Recently I've heard a point (reasonable IMO) that if Moscow surrendered in 1941 the war would become something like China-Japanese war in the Far East, when neither of two can win. US participation made german victory impossible by default, the question was only how many human lives should lose USA and USSR. The difference for the post-war world is that the USA could be the one pre-eminent superpower, with Soviet Union totally ruined.

It is hard / nearly impossible to envision the Germans subjugating the whole of Russia all the way to Siberia. Or even to the Urals. You could imagine the Germans capturing Moscow and the Russians just move back to the Urals, and if the Germans somehow capture the Urals the Russians just move back to Chelyabinsk or Omsk. Either way the Germans remain bogged down in Russia, Germany's industrial and manpower problems remain, and the only real difference is how many years and how many lives before the Soviet flag is raised over the smoldering ruins of Berlin.
 
It is hard / nearly impossible to envision the Germans subjugating the whole of Russia all the way to Siberia. Or even to the Urals. You could imagine the Germans capturing Moscow and the Russians just move back to the Urals, and if the Germans somehow capture the Urals the Russians just move back to Chelyabinsk or Omsk. Either way the Germans remain bogged down in Russia, Germany's industrial and manpower problems remain, and the only real difference is how many years and how many lives before the Soviet flag is raised over the smoldering ruins of Berlin.

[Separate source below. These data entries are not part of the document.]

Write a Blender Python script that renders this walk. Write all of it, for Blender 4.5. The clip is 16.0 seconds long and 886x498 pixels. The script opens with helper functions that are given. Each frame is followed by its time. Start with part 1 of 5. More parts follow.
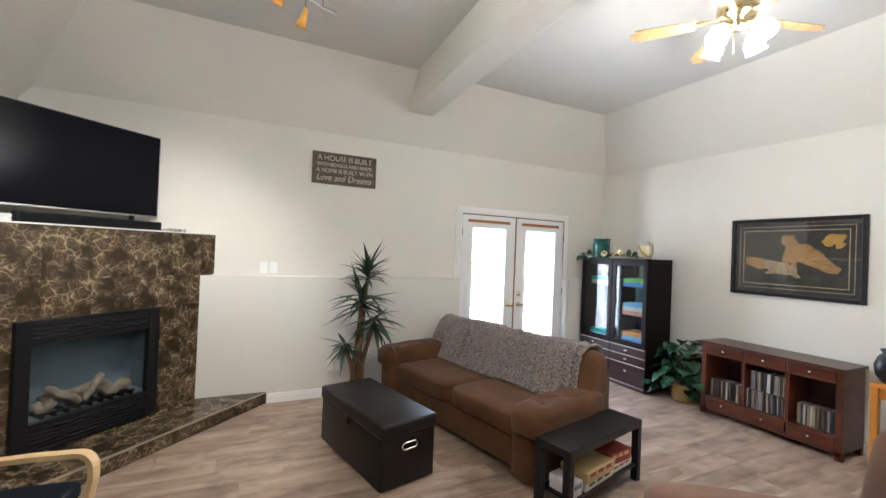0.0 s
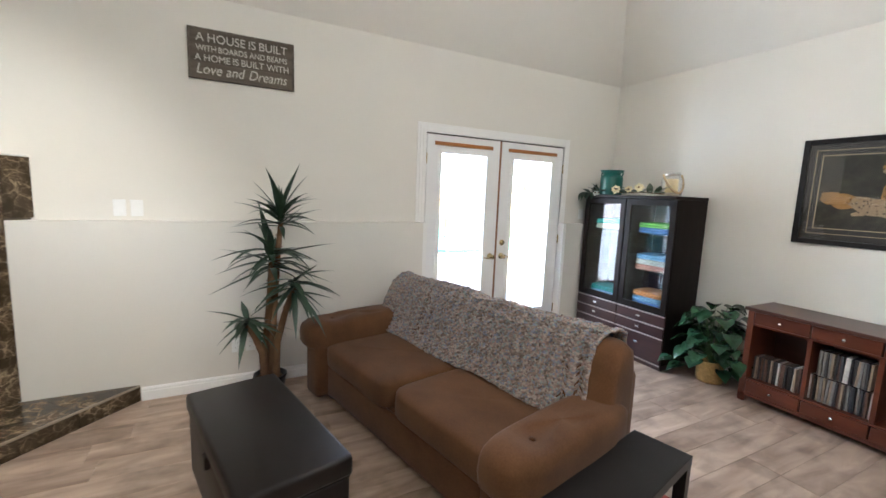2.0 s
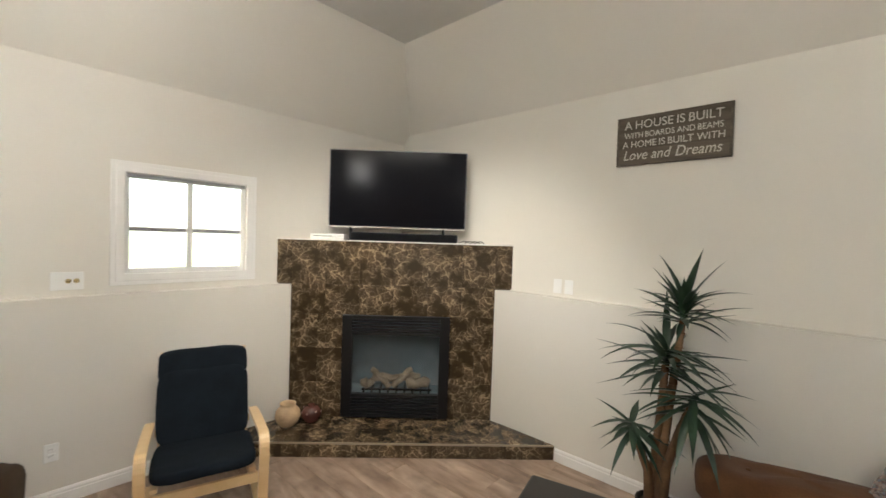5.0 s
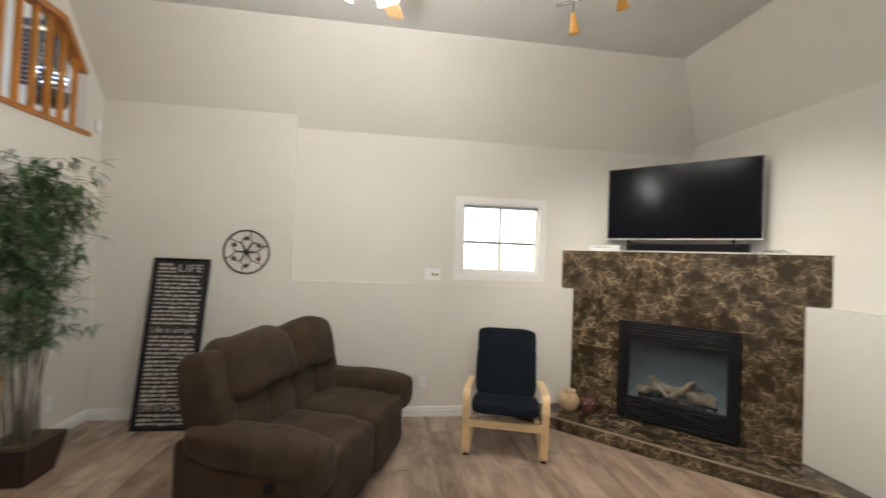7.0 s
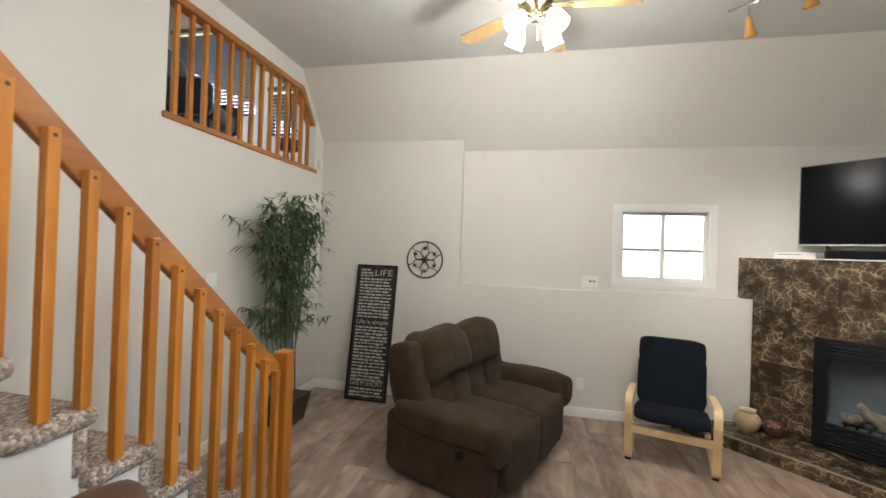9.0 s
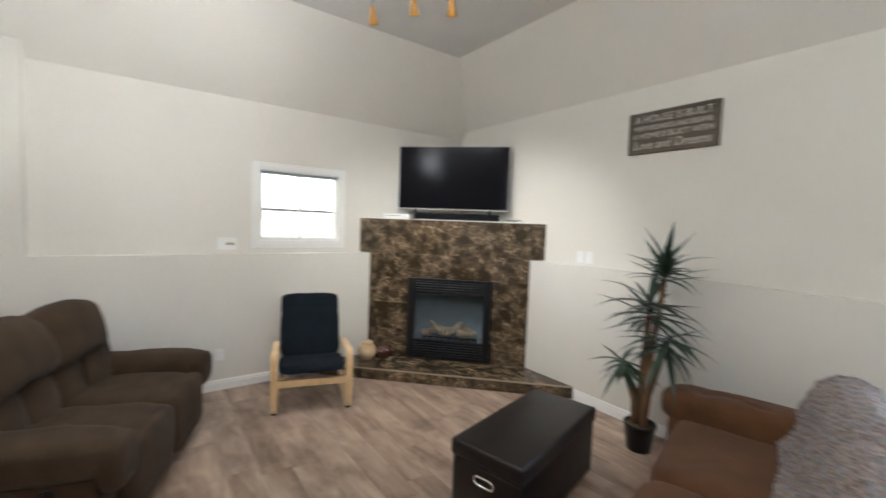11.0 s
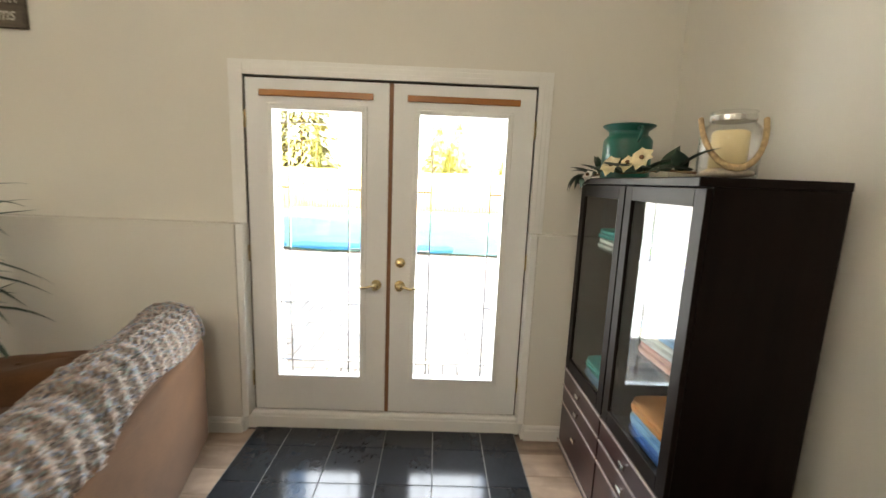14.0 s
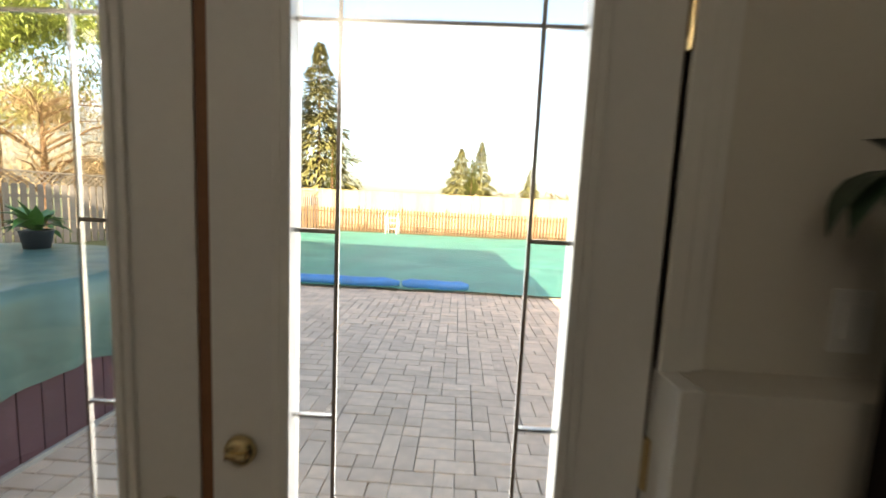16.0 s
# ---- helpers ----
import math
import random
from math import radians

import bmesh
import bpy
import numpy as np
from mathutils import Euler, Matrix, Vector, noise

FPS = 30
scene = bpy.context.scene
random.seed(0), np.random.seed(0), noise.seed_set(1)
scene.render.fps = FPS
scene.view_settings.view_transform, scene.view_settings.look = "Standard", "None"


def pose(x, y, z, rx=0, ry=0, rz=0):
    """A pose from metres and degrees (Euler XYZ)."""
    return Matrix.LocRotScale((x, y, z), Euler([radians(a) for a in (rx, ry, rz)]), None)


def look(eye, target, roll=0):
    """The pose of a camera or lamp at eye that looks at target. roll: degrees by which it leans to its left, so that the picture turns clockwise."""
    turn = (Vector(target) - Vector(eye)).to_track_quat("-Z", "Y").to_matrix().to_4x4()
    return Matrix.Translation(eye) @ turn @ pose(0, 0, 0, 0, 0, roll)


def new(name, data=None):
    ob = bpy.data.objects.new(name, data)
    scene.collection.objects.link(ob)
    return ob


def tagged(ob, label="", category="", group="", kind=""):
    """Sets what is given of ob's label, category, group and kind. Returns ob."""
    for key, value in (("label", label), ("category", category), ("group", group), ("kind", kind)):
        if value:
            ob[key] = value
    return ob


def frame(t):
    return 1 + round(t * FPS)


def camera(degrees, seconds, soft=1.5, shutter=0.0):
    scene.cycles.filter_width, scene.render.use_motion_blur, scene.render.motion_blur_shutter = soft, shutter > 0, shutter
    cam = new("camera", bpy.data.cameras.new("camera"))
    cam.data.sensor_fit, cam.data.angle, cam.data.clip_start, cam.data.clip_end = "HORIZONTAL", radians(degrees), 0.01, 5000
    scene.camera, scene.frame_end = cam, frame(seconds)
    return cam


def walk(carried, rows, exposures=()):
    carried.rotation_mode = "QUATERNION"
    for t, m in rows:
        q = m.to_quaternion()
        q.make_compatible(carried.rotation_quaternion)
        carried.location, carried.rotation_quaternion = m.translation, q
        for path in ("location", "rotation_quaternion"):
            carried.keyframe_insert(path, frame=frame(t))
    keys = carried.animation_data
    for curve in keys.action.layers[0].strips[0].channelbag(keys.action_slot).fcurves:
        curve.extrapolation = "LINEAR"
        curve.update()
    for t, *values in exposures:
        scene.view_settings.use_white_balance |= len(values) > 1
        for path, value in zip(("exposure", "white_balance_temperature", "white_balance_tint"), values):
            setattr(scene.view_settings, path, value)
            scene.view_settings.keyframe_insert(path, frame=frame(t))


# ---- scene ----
cam = camera(94.2, 16.0, 1.5, 0.4)
EXPOSURES = [
    (0.0, 4.25, 5700, 10), (2.5, 4.25, 5700, 10), (4.2, 4.1, 6200, 10), (6.3, 4.1, 6100, 10), (8.2, 4.05, 6000, 10), (10.3, 4.15, 5800, 10), (11.2, 4.12, 5600, 10), (12.5, 4.1, 7500, 8), (13.5, 3.95, 7600, 8),
    (14.0, 3.9, 7100, 8), (14.5, 3.25, 6200, 9), (15.0, 2.85, 6500, 10), (15.5, 2.3, 7000, 10), (16.0, 1.92, 7500, 10),
]
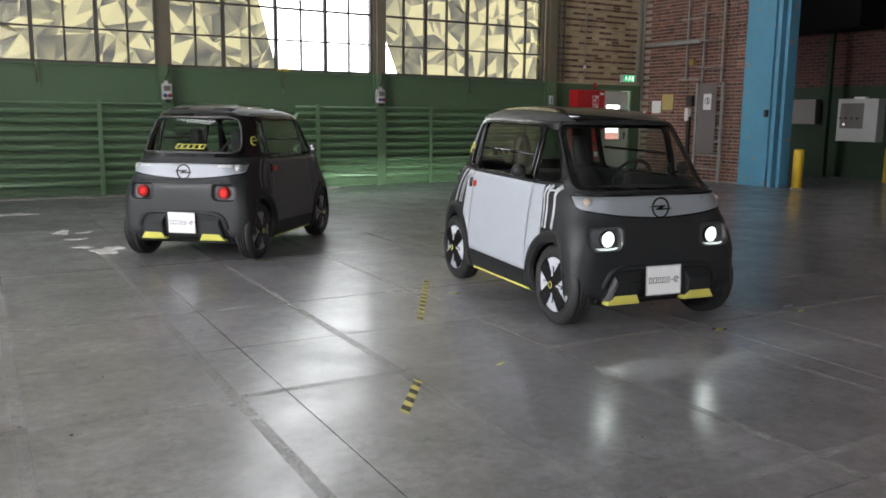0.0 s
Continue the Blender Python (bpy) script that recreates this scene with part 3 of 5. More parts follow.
# base of the wall: cable and skirting
structure("baseboard", slab(-4.4, 13.7, NORTH - 0.03, NORTH, 0, 0.06, 0.006), M["green"], "low green painted skirting along the wall", "baseboard")
cb = [(x, 15.35 + 0.06 * math.sin(x * 2.1) + 0.04 * math.sin(x * 5.3), 0.012) for x in np.linspace(-0.3, 6.5, 60)]
t = thing("floor_cable", "pale cable lying along the foot of the wall", "cable")
part("cable", tube(bmesh.new(), cb, 0.012, 6), M["concrete"], t)

# red hose cabinet on its stand
t = thing("hose_cabinet", "red fire hose cabinet on red legs with white symbols", "fire cabinet", pose(12.6, 15.4, 0))
part("body", slab(0, 0.86, 0.0, 0.3, 1.16, 2.1, 0.012), M["red"], t)
d = part("door", slab(0.22, 0.84, -0.02, 0.0, 1.19, 2.07, 0.006), M["red"], t)
part("lock", lathe(bmesh.new(), [(0.03, -0.022), (0.03, -0.032), (0.012, -0.036)], "y", (0.28, 0, 1.6), 14), M["black"], d)
for z0, z1 in ((1.75, 1.97), (1.5, 1.73)):
    s = part("sign", slab(0.46, 0.64, -0.026, -0.02, z0, z1), M["paper"], d, "red and white pictogram label")
    for a, b, c, e in ((0.475, 0.535, z0 + 0.12, z1 - 0.015), (0.565, 0.625, z0 + 0.02, z1 - 0.06), (0.475, 0.54, z0 + 0.02, z0 + 0.09)):
        part("symbol", slab(a, b, -0.029, -0.026, c, e), M["red"], s)
part("sign", slab(0.5, 0.6, -0.026, -0.02, 1.32, 1.48), M["paper"], d)
part("sign", slab(0.68, 0.8, -0.026, -0.02, 1.99, 2.04), M["paper"], d)
for x in (0.02, 0.72):
    part("leg", slab(x, x + 0.075, 0.18, 0.26, 0, 1.16, 0.004), M["red"], t)
part("cross_bar", slab(0.095, 0.72, 0.2, 0.24, 0.42, 0.47), M["red"], t)
part("beacon", lathe(bmesh.new(), [(0.03, 2.1), (0.03, 2.2), (0.05, 2.2), (0.05, 2.24), (0.02, 2.28)], "z", (0.66, 0.15, 0), 12), M["red"], t)
extinguisher(pose(12.82, 15.5, 0.42), 0.56, 0.085, True, "extinguishers under the cabinet")
extinguisher(pose(13.27, 15.5, 0.3), 0.5, 0.07, True, "extinguishers under the cabinet")
for ob_x, ob_z in ((12.82, 0.42), (13.27, 0.3)):
    t = thing("extinguisher_bracket", "red steel bracket holding an extinguisher", "bracket", pose(ob_x, 15.5, ob_z))
    part("shelf", slab(-0.1, 0.1, -0.1, 0.12, -0.02, 0.0, 0.003), M["red"], t)
    part("strut", slab(-0.03, 0.03, 0.1, 0.14, -0.02, 0.3, 0.003), M["red"], t)

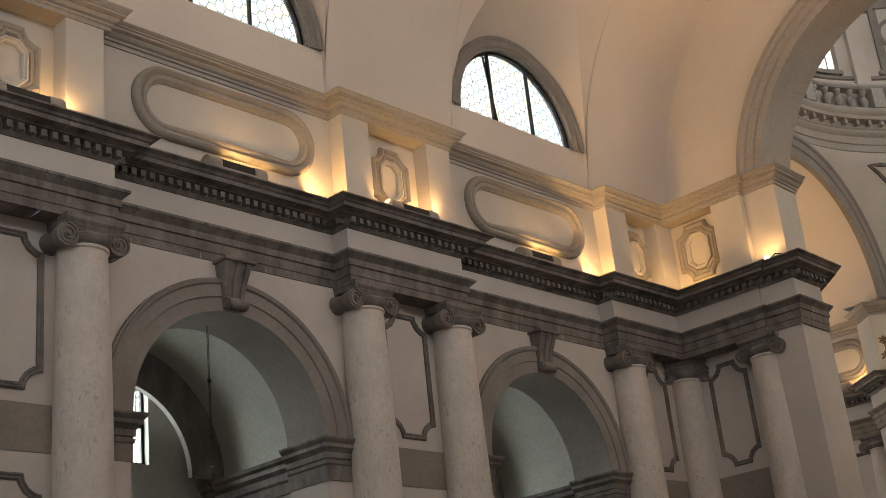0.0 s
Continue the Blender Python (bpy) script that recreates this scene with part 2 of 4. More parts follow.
def offset_path(path, d, closed=False):
    """The 2D polyline moved d metres to the right of its direction, with mitred corners."""
    n, out = len(path), []
    for i in range(n):
        p = Vector(path[i])
        ns = []
        for a, b in (((i - 1) % n, i), (i, (i + 1) % n)):
            if not closed and (a > b):
                continue
            t = (Vector(path[b]) - Vector(path[a])).normalized()
            ns.append(Vector((t.y, -t.x)))
        if len(ns) == 2:
            m = (ns[0] + ns[1]) / max(0.25, 1 + ns[0].dot(ns[1]))
        else:
            m = ns[0]
        out.append((p.x + m.x * d, p.y + m.y * d))
    return out


def sweep(bm, path, profile, closed=False):
    """A moulding: profile points (projection, z) run along a 2D path, outward to its right."""
    lines = [[(x, y, z) for x, y in offset_path(path, d, closed)] for d, z in profile]
    pts = [list(row) for row in zip(*lines)]
    return grid(bm, pts, closed)


def ring_sweep(bm, loop, profile, frame_m):
    """A closed moulding on a wall: loop of (u, v) outline points, profile of (inset, proud); frame_m places u, v, out."""
    n = len(loop)
    rows = []
    for i in range(n):
        a, b, c = Vector(loop[i - 1]), Vector(loop[i]), Vector(loop[(i + 1) % n])
        t1, t2 = (b - a).normalized(), (c - b).normalized()
        n1, n2 = Vector((-t1.y, t1.x)), Vector((-t2.y, t2.x))
        m = (n1 + n2) / max(0.35, 1 + n1.dot(n2))
        rows.append([frame_m @ Vector((b.x + m.x * d, b.y + m.y * d, h)) for d, h in profile])
    return grid(bm, rows, True)


def wall_frame(origin, along, out):
    """A matrix that takes (u, v, proud) to the world: u along the wall, v up, proud outwards."""
    a, o = Vector((*along, 0)).normalized(), Vector((*out, 0)).normalized()
    m = Matrix.Identity(4)
    m.col[0], m.col[1], m.col[2], m.col[3] = (*a, 0), (0, 0, 1, 0), (*o, 0), (*origin, 1)
    return m


def arch_wall(u0, u1, z0, z1, depth, openings, fm, seg=28):
    """A wall with arched openings (centre u, half width, spring z), front face at proud 0, back at -depth."""
    bm = bmesh.new()

    def quad(a, b, c, d):
        bm.faces.new([bm.verts.new(fm @ Vector(p)) for p in (a, b, c, d)])
    cuts = sorted(openings)
    u = u0
    for c, hw, zs in cuts + [(u1 + 1, 1, 0)]:
        e = c - hw
        for h in (0, -depth):
            quad((u, z0, h), (e, z0, h), (e, z1, h), (u, z1, h))
        if c > u1:
            break
        arc = [(c - hw * math.cos(math.pi * k / seg), zs + hw * math.sin(math.pi * k / seg)) for k in range(seg + 1)]
        for h in (0, -depth):
            for p, q in zip(arc, arc[1:]):
                quad((*p, h), (*q, h), (q[0], z1, h), (p[0], z1, h))
        for p, q in zip([(c - hw, z0)] + arc, arc + [(c + hw, z0)]):
            quad((*p, 0), (*q, 0), (*q, -depth), (*p, -depth))
        u = c + hw
    bmesh.ops.remove_doubles(bm, verts=bm.verts, dist=0.0005)
    return bm


def arch_band(c, r0, r1, zs, profile, fm, seg=36, foot=0.0):
    """A moulded archivolt: profile (radius part 0..1, proud)."""
    rows = []
    for k in range(-1, seg + 2):
        a = math.pi * min(max(k, 0), seg) / seg
        dz = -foot if k in (-1, seg + 1) else 0
        rows.append([fm @ Vector((c - (r0 + (r1 - r0) * s) * math.cos(a), zs + dz + (r0 + (r1 - r0) * s) * math.sin(a), h)) for s, h in profile])
    return grid(bmesh.new(), rows)


ARCHI_PROF = [(0, -0.3), (0, 0.05), (0.42, 0.05), (0.44, 0.08), (0.80, 0.08), (0.84, 0.12), (0.93, 0.14), (0.96, 0.10), (1.0, 0.10), (1.0, -0.05)]

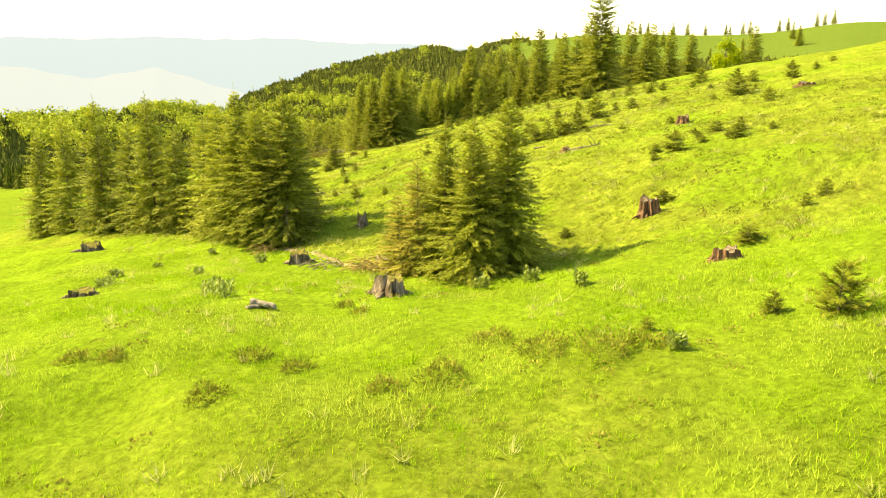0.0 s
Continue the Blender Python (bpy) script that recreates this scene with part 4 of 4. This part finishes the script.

The problem for the Russians would have been that the vast majority of their manufacturing, food production, and infrastructure was based in the west of the country - losing all that would have had a catastrophic effect on their ability to prosecute the war. Yes they moved their heavy industries to the Urals when things got dicey and the production delays from that alone cost them huge amounts of manpower, the loss of vital transport and manufacturing links from the fall of Stalingrad and Moscow probably would have been the death knell - but again, only if the Germans had tapped into the manpower being offered to them by Ukraine and other eastern european countries and not doing silly things like diluting their forces.
 
It is hard / nearly impossible to envision the Germans subjugating the whole of Russia all the way to Siberia. Or even to the Urals. You could imagine the Germans capturing Moscow and the Russians just move back to the Urals, and if the Germans somehow capture the Urals the Russians just move back to Chelyabinsk or Omsk. Either way the Germans remain bogged down in Russia, Germany's industrial and manpower problems remain, and the only real difference is how many years and how many lives before the Soviet flag is raised over the smoldering ruins of Berlin.
I think in this scenario it would be an american flag :)
 
1) Germany defeated the Russians in WW I while fighting a 2 front war. The Germans were tactically superior and could not have been impressed by the Russian performance.

2) Stalin saw this and started forced industrialization and collectivization so this could not happen again. His reforms were brutal and immoral, but effective.

3) The Germans coveted more land.

4) Stalin gutted the Red Army officer corps with purges leaving the Soviets vulnerable.

5) Hitler ideologically hated the communists. He wrote in Mein Kampf that they needed to be exterminated.

6) By a combination of the 5 points above.....the Germans have motive and would rather fight SOONER than LATER.

As it turns out, the Russians were far more capable than Hitler realized. But we are looking back at history in hindsight. Hitler was thinking of the Russia that Germany beat in WWI.